DS: The song is billed to the Texas Red Dirt Choir, but there’s also an actual gospel choir on the song. How did they get involved?
KH: We told Clayton Horn, the producer on the project, that we knew we wanted all of our friends to come in and sing a line in the song, and that we wanted everyone to sing along on the choruses. One of the things Roger said was “I want it to feel more gospel,” and we kept working on the song to get it where it had that feel. One of the things we told Clay as we were going into the studio was, “Do you think you can find some members of a gospel choir to come in and help us set the tone for the song?” And he said he knew the perfect people, and he brought in a group of five amazing singers that took the project to a whole new level.
RC: They were from Clay’s church. They set the tone for the project when we got there. They were the first ones to come in and sing. After hearing the song and picking up a couple parts, I could see that they were becoming very emotional too.
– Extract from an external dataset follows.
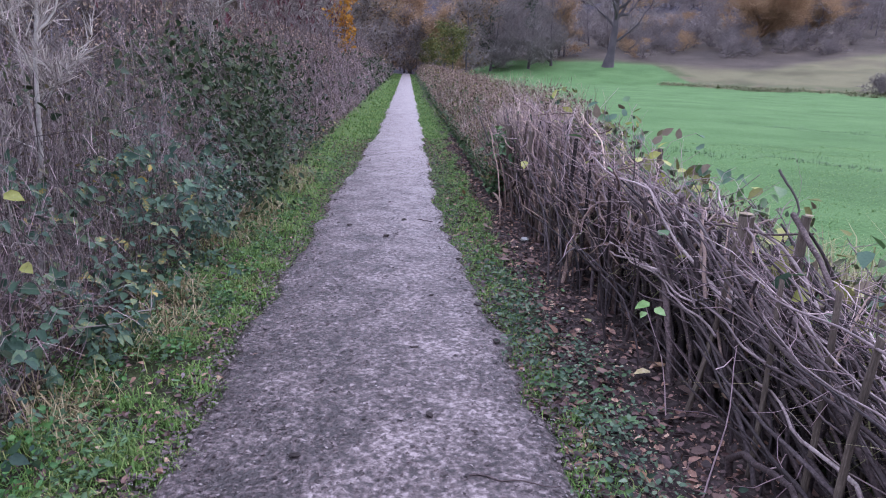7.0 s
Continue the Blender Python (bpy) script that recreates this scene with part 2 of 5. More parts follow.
LAND, GRIT = ground_surface(), path_surface()
CHIP = surface("stone_chips", [(0.1, (0.08, 0.064, 0.066)), (0.4, (0.15, 0.125, 0.126)), (0.7, (0.24, 0.205, 0.205)), (0.95, (0.46, 0.42, 0.42))], 0.75, 30, island=0.9, bump=0.3, gloss=0.4)
SHRED = surface("trodden_leaf_bits", [(0.06, (0.03, 0.022, 0.023)), (0.35, (0.075, 0.055, 0.057)), (0.75, (0.145, 0.11, 0.112)), (0.97, (0.3, 0.245, 0.245))], 0.7, 30, island=0.9, bump=0.2)
GRASS = surface("verge_grass", [(0.05, (0.0444, 0.0887, 0.0236)), (0.45, (0.113, 0.222, 0.0542)), (0.75, (0.207, 0.335, 0.0887)), (0.97, (0.433, 0.405, 0.178))], 0.6, 1.2, island=0.7, bump=0, fine=0.05, translucent=0.3)
STRAW = surface("dry_grass", [(0.1, (0.16, 0.12, 0.06)), (0.6, (0.36, 0.29, 0.17)), (0.95, (0.5, 0.43, 0.28))], 0.7, 2, island=0.8, bump=0, fine=0.1, translucent=0.2)
ROUGH_GRASS = surface("pasture_grass", [(0.05, (0.08, 0.16, 0.05)), (0.5, (0.13, 0.25, 0.08)), (0.9, (0.24, 0.33, 0.14))], 0.7, 0.8, island=0.7, bump=0, fine=0.05, translucent=0.25)
TUFT = surface("long_grass", [(0.05, (0.06, 0.11, 0.03)), (0.45, (0.14, 0.23, 0.06)), (0.75, (0.24, 0.33, 0.1)), (0.97, (0.46, 0.43, 0.2))], 0.6, 1.2, island=0.7, bump=0, fine=0.05, translucent=0.3)
WEED = surface("weed_leaves", [(0.05, (0.036, 0.072, 0.036)), (0.5, (0.072, 0.15, 0.06)), (0.9, (0.138, 0.24, 0.09))], 0.5, 2, island=0.8, bump=0.2, gloss=0.4, translucent=0.2)
DULL = surface("dull_shrub_leaves", [(0.05, (0.0342, 0.0464, 0.0244)), (0.4, (0.0732, 0.0915, 0.0439)), (0.7, (0.122, 0.122, 0.0671)), (0.9, (0.183, 0.14, 0.0793)), (0.99, (0.439, 0.317, 0.0854))], 0.55, 0.9, island=0.75, bump=0.2, gloss=0.4, translucent=0.15)
CLOD = surface("damp_soil", [(0.1, (0.018, 0.013, 0.013)), (0.9, (0.06, 0.045, 0.043))], 0.8, 30, piece=0.4, bump=0.4)
SERE = surface("sere_grass", [(0.05, (0.11, 0.14, 0.055)), (0.5, (0.24, 0.25, 0.11)), (0.9, (0.44, 0.39, 0.23))], 0.7, 1.0, island=0.75, bump=0, fine=0.05, translucent=0.25)
LUSH = surface("lush_weed_leaves", [(0.05, (0.0272, 0.0888, 0.0272)), (0.5, (0.0544, 0.163, 0.0408)), (0.9, (0.109, 0.245, 0.068))], 0.5, 2, island=0.7, bump=0.2, gloss=0.4, translucent=0.2)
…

They went into the other room and had a prayer before they began recording.
KH: They prayed that studio down, man, which was great, because then all our buddies showed up.
DS: What’s the state of the Texas Red Dirt community like these days? Was getting everybody together like this a special occasion, or was it just like any other Friday night?
RC: Those of us who tour full-time, we’re all guilty of putting our heads down and just plowing ahead. Very seldom do we get to pay much attention to our friends, and then occasionally we’ll play big festivals and get to hang out. But an event like this, as far as I know, has never happened. We’re all good friends, but to all come together like this is something new.
KH: It became more clear to me how special it was after the studio session. For hours, there were texts going back and forth in the group text, from some of the biggest names in independent Texas music, just talking about how amazing it was and how glad they were that they got to participate. Speaking to the historical nature of the gathering, Kevin Fowler sent a text that said, “That was epic, thank you for letting me be a part of this historic event.”
DS: What do you want people to take away from the song?
RC: In a world that seems tragic, particularly as we watch storm after tragedy after hurricane after earthquake, it’s really nice to see people loving each other. I feel like this song highlights that. It’s a little bit of a morale booster.
KH: When it’s not on the news every day, or you’re not seeing something as strange as water on the freeways in Houston, there’s the longer-lasting part of the equation: the repair, getting homes back to where they’re livable and they don’t have mold, working through the bureaucratic channels of insurance, and trying to get your life together. My hope is that the song might just remind people that there’s going to be a recovery and a resurrection, and it’s going to be better than it was before after things are rebuilt and restored. I hope it gives people hope—not just in humanity, but maybe also in their circumstances.